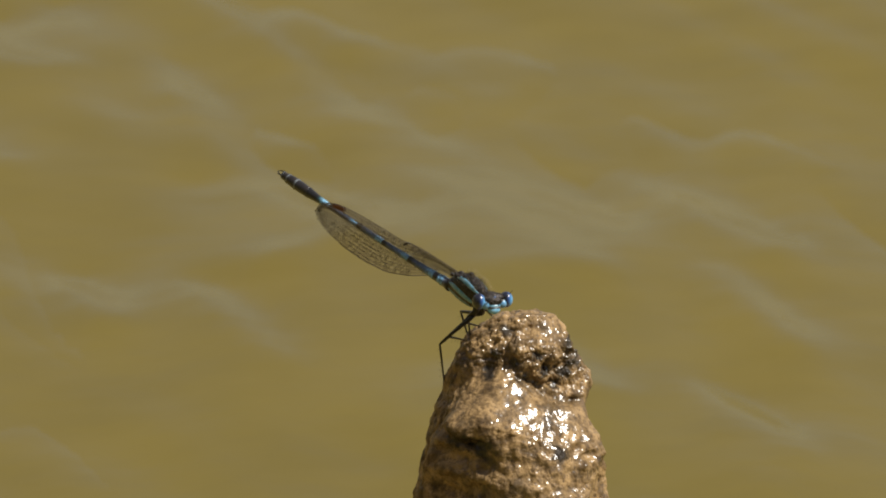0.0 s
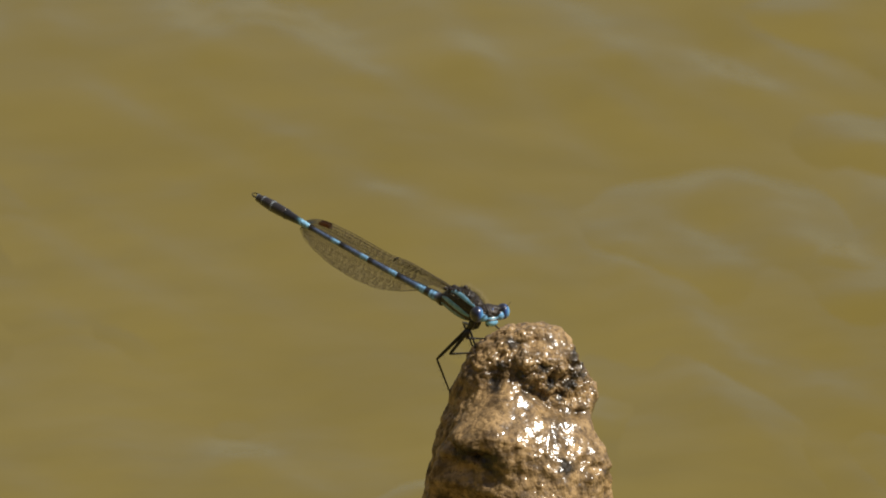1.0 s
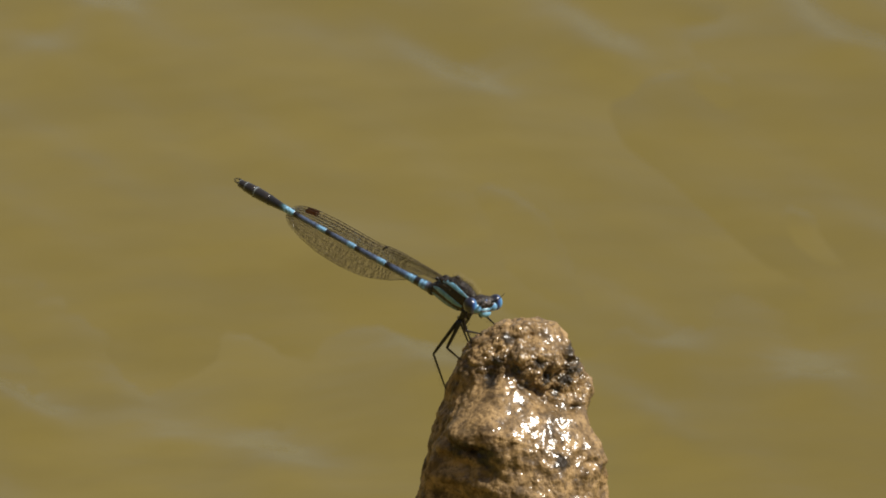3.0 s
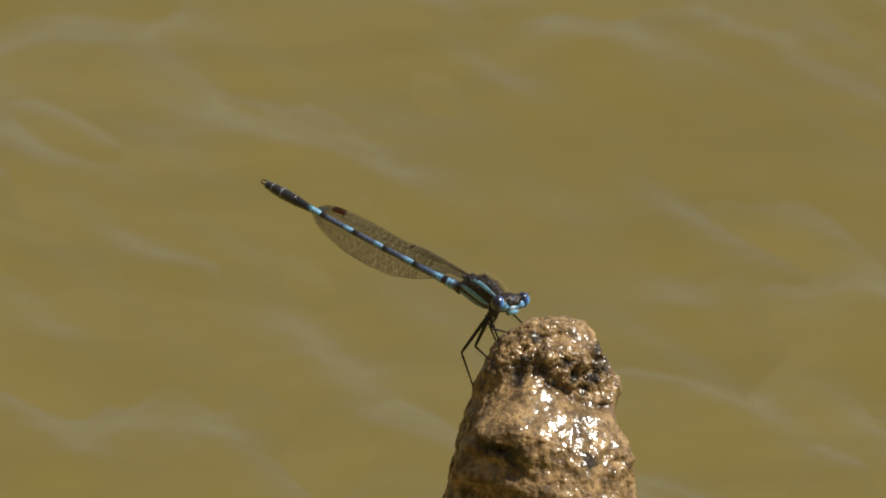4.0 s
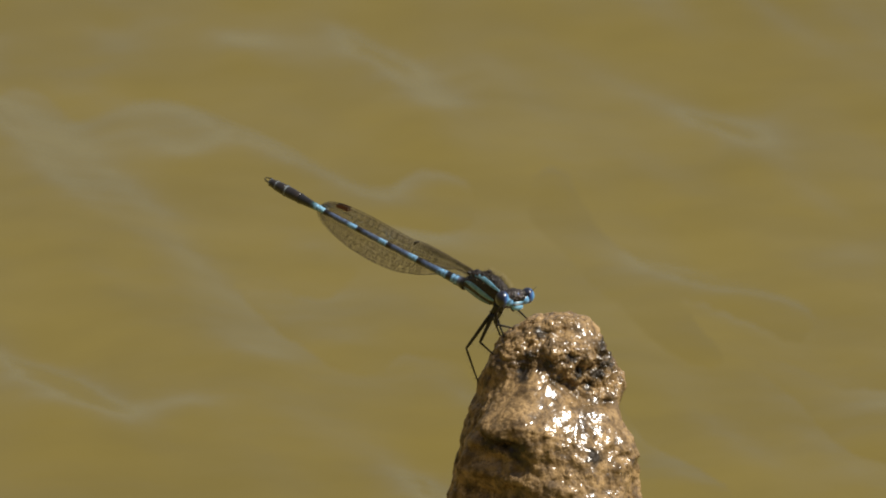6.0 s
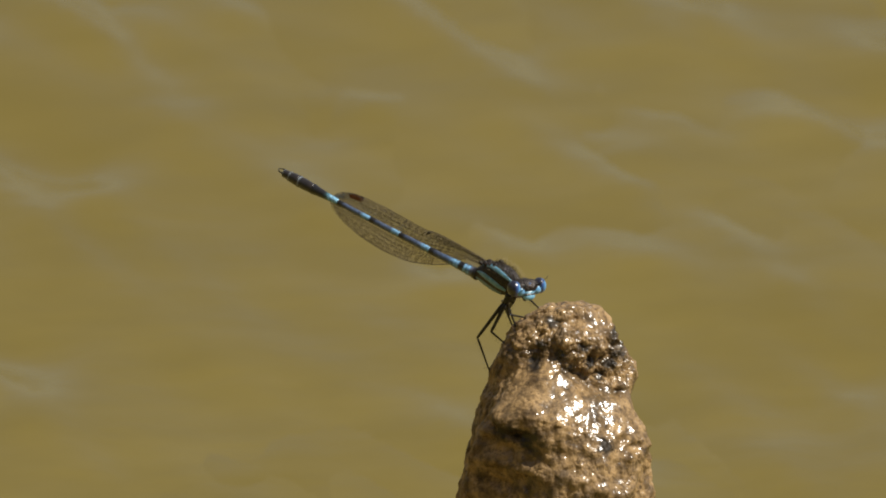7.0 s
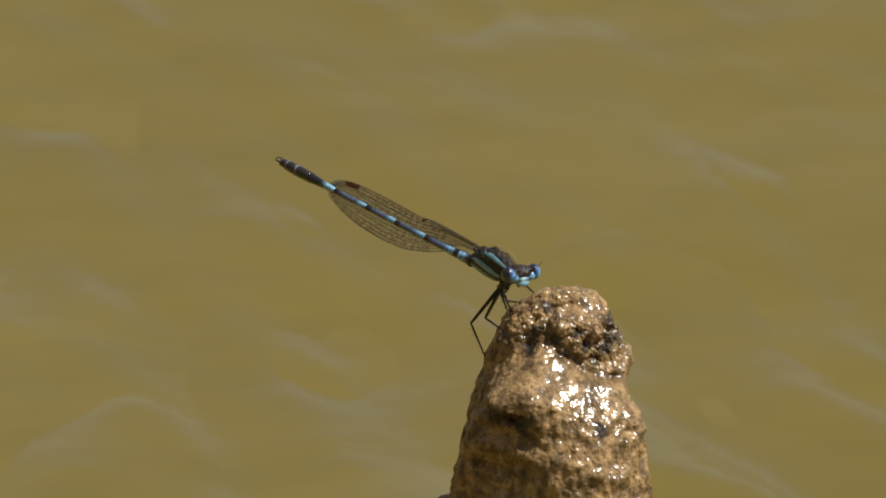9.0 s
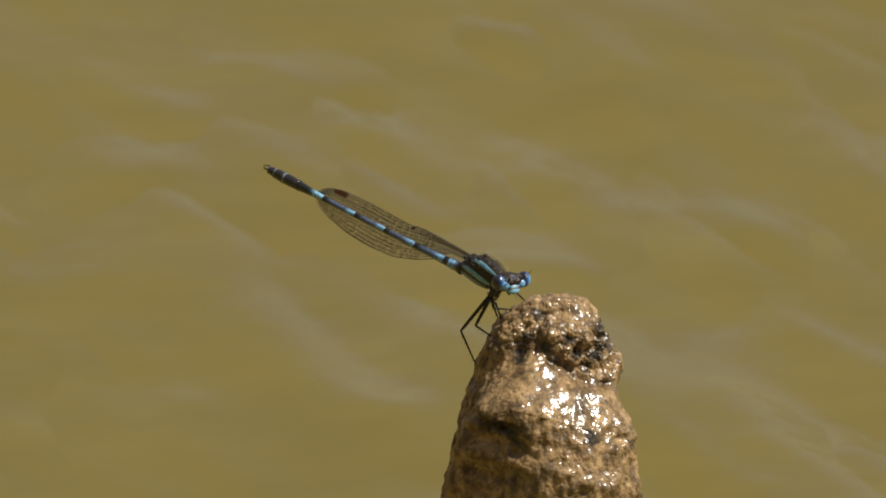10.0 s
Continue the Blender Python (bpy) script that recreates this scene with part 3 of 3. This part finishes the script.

______

[Task description]: Return the listing above word for word, with the pictures removed.

[Solution]:
0.0 s
1.0 s
3.0 s
4.0 s
6.0 s
7.0 s
9.0 s
10.0 s
Continue the Blender Python (bpy) script that recreates this scene with part 3 of 3. This part finishes the script.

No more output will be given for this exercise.